◆ **Prompt**: Give all the lines below again, exactly, with no pictures.

◆ **Collected material**:

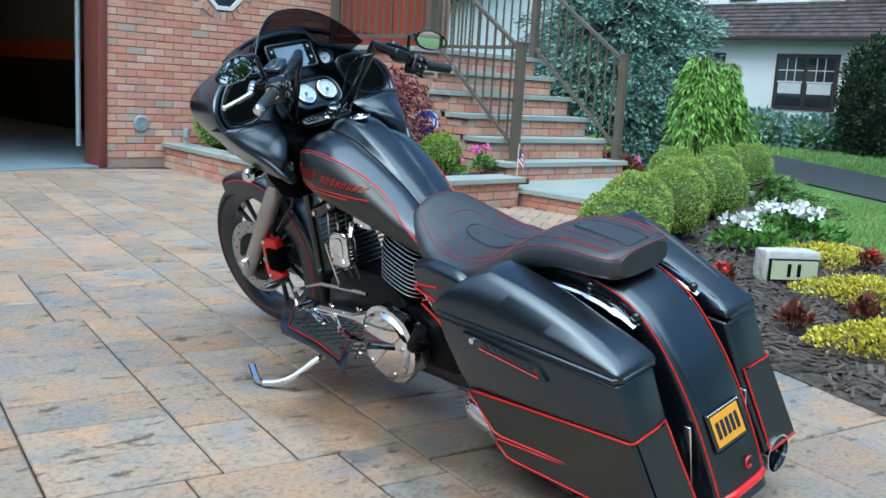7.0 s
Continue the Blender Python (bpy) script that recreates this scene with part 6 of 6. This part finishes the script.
for sx in (-1, 1):
    E0, C0, G1 = EL[sx]
    d = (G1 - C0).normalized()
    fwd = Vector((0, 0, 1)).cross(d)
    fwd = (fwd if fwd.y > 0 else -fwd).normalized()
    upv = d.cross(fwd)
    upv = upv if upv.z > 0 else -upv
    hm = Matrix.Translation(C0) @ Matrix((d, fwd, upv)).transposed().to_4x4()
    d2 = (C0 - E0).normalized()
    fw2 = Vector((0, 0, 1)).cross(d2)
    fw2 = (fw2 if fw2.y > 0 else -fw2).normalized()
    up2 = d2.cross(fw2)
    up2 = up2 if up2.z > 0 else -up2
    km = Matrix.Translation(C0) @ Matrix((d2, fw2, up2)).transposed().to_4x4()

    def on_bar(name, b, mat, parent=None, label="", smooth=35, m=None):
        b.transform(m or km)
        bmesh.ops.recalc_face_normals(b, faces=b.faces[:])
        return part(name, b, mat, parent or bike, label, smooth)

    L = (G1 - C0).length
    grip = part("grip", rod(C0, G1, 0.0158, None, 32), K["grip"], bike, "black textured rubber grip")
    b = bmesh.new()
    q = d.to_track_quat("Z", "Y").to_matrix()
    nodes = 32
    for i in range(int(L / 0.0034)):
        for j in range(nodes):
            a = 2 * math.pi * (j + 0.5 * (i % 2)) / nodes
            c = C0 + d * (0.002 + i * 0.0034) + q @ Vector((math.cos(a), math.sin(a), 0)) * 0.0158
            rx = q @ Vector((-math.sin(a), math.cos(a), 0)) * 0.00155
            top = c + q @ Vector((math.cos(a), math.sin(a), 0)) * 0.0005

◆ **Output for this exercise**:
7.0 s
Continue the Blender Python (bpy) script that recreates this scene with part 6 of 6. This part finishes the script.
for sx in (-1, 1):
    E0, C0, G1 = EL[sx]
    d = (G1 - C0).normalized()
    fwd = Vector((0, 0, 1)).cross(d)
    fwd = (fwd if fwd.y > 0 else -fwd).normalized()
    upv = d.cross(fwd)
    upv = upv if upv.z > 0 else -upv
    hm = Matrix.Translation(C0) @ Matrix((d, fwd, upv)).transposed().to_4x4()
    d2 = (C0 - E0).normalized()
    fw2 = Vector((0, 0, 1)).cross(d2)
    fw2 = (fw2 if fw2.y > 0 else -fw2).normalized()
    up2 = d2.cross(fw2)
    up2 = up2 if up2.z > 0 else -up2
    km = Matrix.Translation(C0) @ Matrix((d2, fw2, up2)).transposed().to_4x4()

    def on_bar(name, b, mat, parent=None, label="", smooth=35, m=None):
        b.transform(m or km)
        bmesh.ops.recalc_face_normals(b, faces=b.faces[:])
        return part(name, b, mat, parent or bike, label, smooth)

    L = (G1 - C0).length
    grip = part("grip", rod(C0, G1, 0.0158, None, 32), K["grip"], bike, "black textured rubber grip")
    b = bmesh.new()
    q = d.to_track_quat("Z", "Y").to_matrix()
    nodes = 32
    for i in range(int(L / 0.0034)):
        for j in range(nodes):
            a = 2 * math.pi * (j + 0.5 * (i % 2)) / nodes
            c = C0 + d * (0.002 + i * 0.0034) + q @ Vector((math.cos(a), math.sin(a), 0)) * 0.0158
            rx = q @ Vector((-math.sin(a), math.cos(a), 0)) * 0.00155
            top = c + q @ Vector((math.cos(a), math.sin(a), 0)) * 0.0005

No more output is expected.